Şu anda 4 yaşındaki bir ağaçta 40 kilo meyve varsa, ağaç 5 yaşına geldiğinde verdiği meyve 60 kilo olacak.
Ekonomik verim bütünlüğünü sağladığında bir ağaçtan 150 kiloya kadar verim alınabiliyor.
Bugün bir muz serasında bir dönüme maksimum 165-170 fidan dikebiliyoruz. Bunlar da çok hızlı dönüyor, 1 yıl içerisinde ilk verimi alınıyor.
Mangoda da dönüme 125 tane fidan dikebiliyoruz. Bugün sıfırdan boş toprağa sera kurularak da mango üretimine geçilebilir.

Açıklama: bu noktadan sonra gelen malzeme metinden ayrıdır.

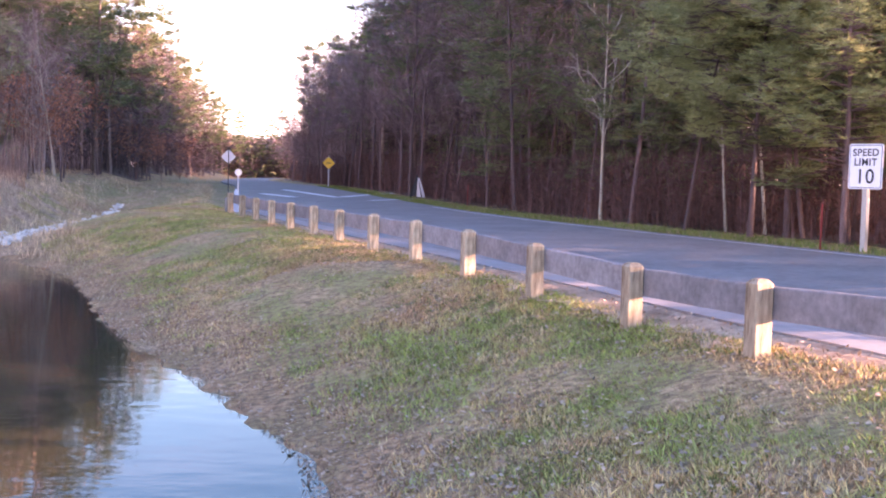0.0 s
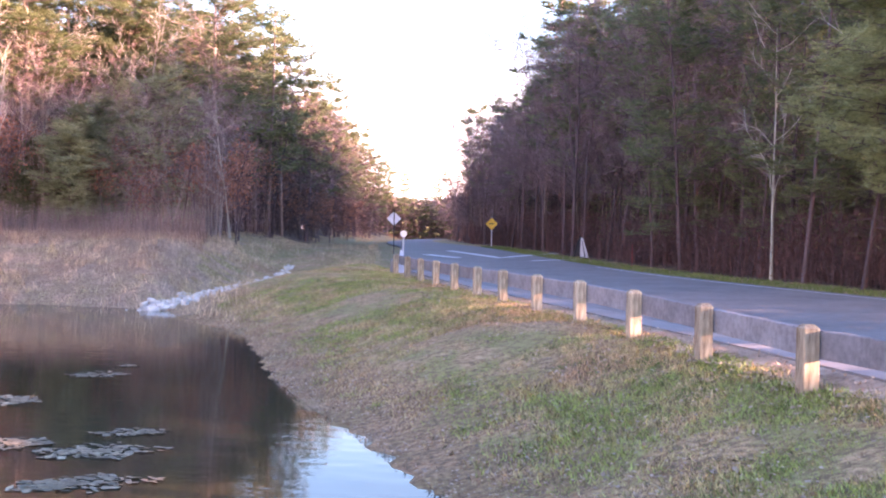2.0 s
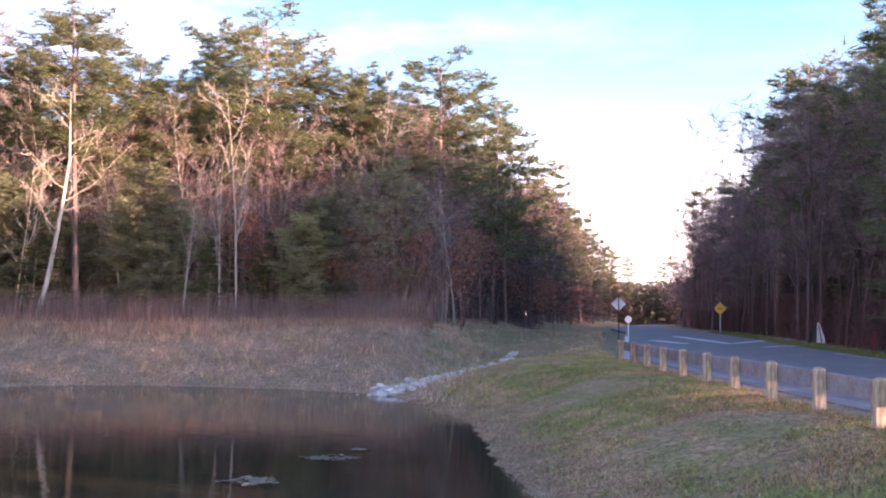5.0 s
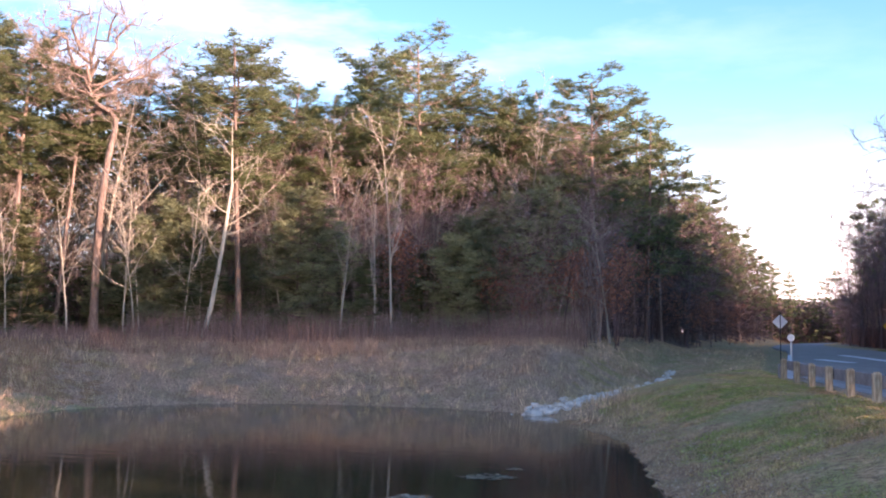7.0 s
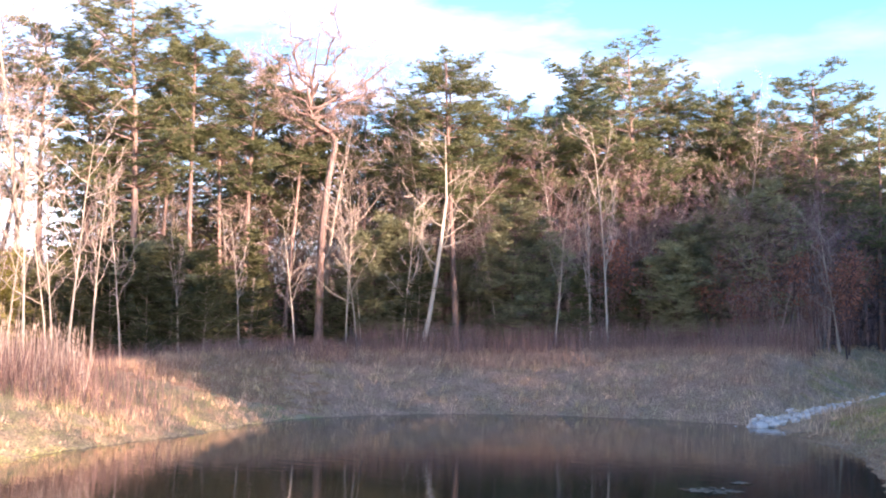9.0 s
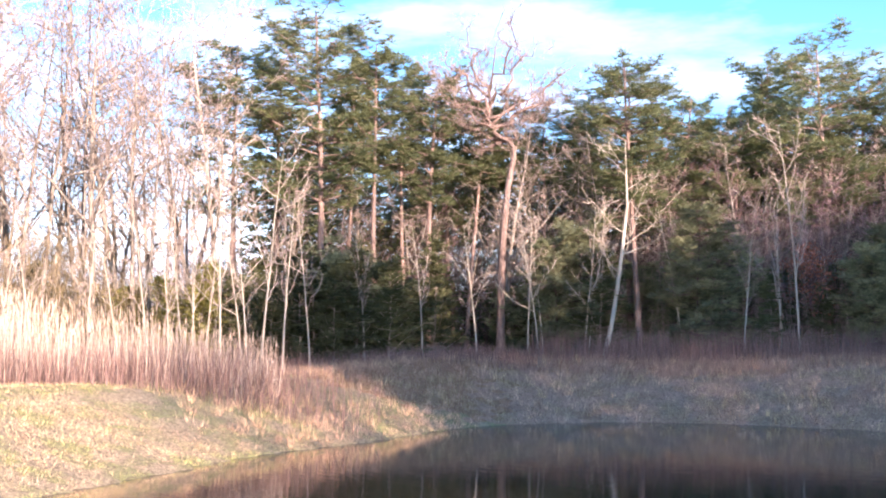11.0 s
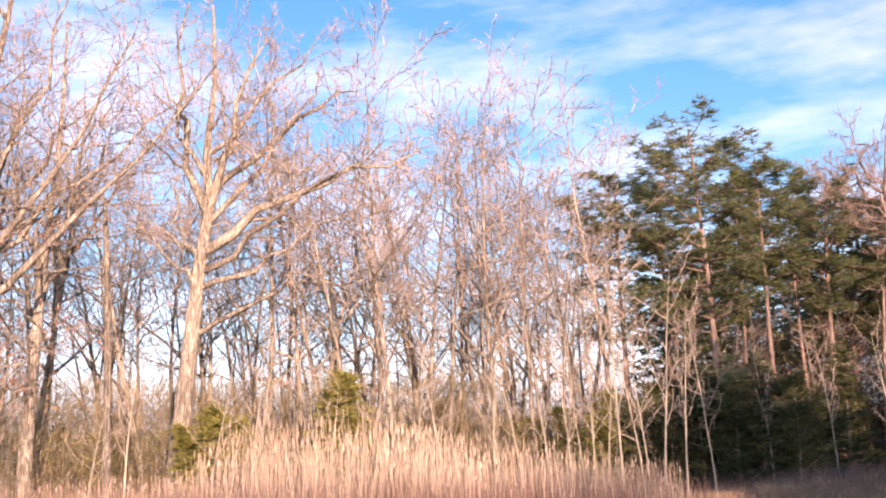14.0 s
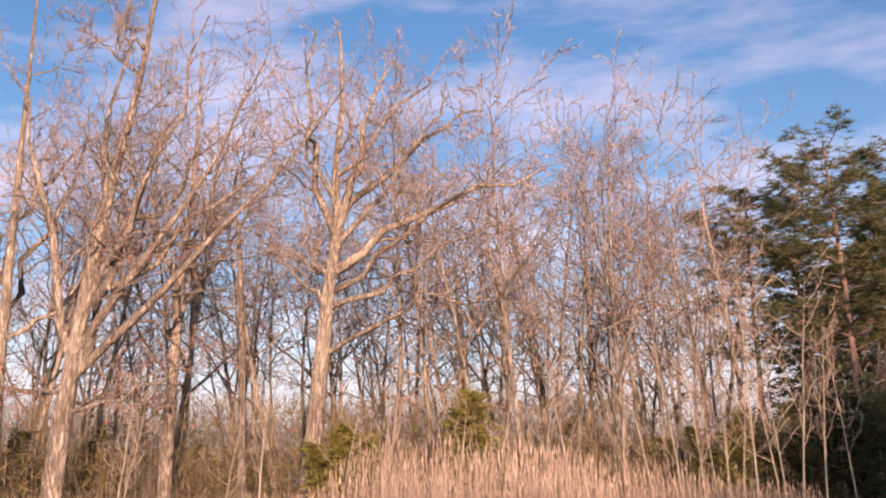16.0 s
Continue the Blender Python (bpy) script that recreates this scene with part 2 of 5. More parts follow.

Avokadoda olduğu gibi 4-5 sene beklemek durumunda değiliz. İkinci senesinde nispeten de olsa verim alınabiliyor. Daha hızlı yetişiyor.
"Su kıtlığı çeken bölgelerde mango üretimine geçilsin"
- Verimli topraklarınız var çünkü.
Sıcaklık ve nem de çok önemli. Mangonun ayırt edici özelliklerini ortaya çıkarmak için suyun, toprağın pH değeri, toprağın bünye yapısı çok önemli.
Verimli topraklar, humuslu topraklar var burada. Muzun bu kadar güzel olmasının nedeni de geçirgen toprakta üretim yapmamız.
Mango için de humuslu topraklarımız var. Kireç oranı az, organik madde yönünden çok zengin topraklar bunlar.
- Son olarak tarım yapanlara ve yapmak isteyenlere iletmek istediğiniz bir mesajınız var mı?
Özellikle odamıza kayıtlı üreticilerimize mango üretimine dahil olmalarını, su kıtlığı çeken bölgelerde mango üretimine geçmelerini ve yatırımcıların mutlaka teknik bilgi alarak doğru topraklara doğru fidanla ekim yapmalarını tavsiye ediyorum.
*Bu makalede yer alan fikirler yazara aittir ve Independent Türkçe'nin editöryal politikasını yansıtmayabilir.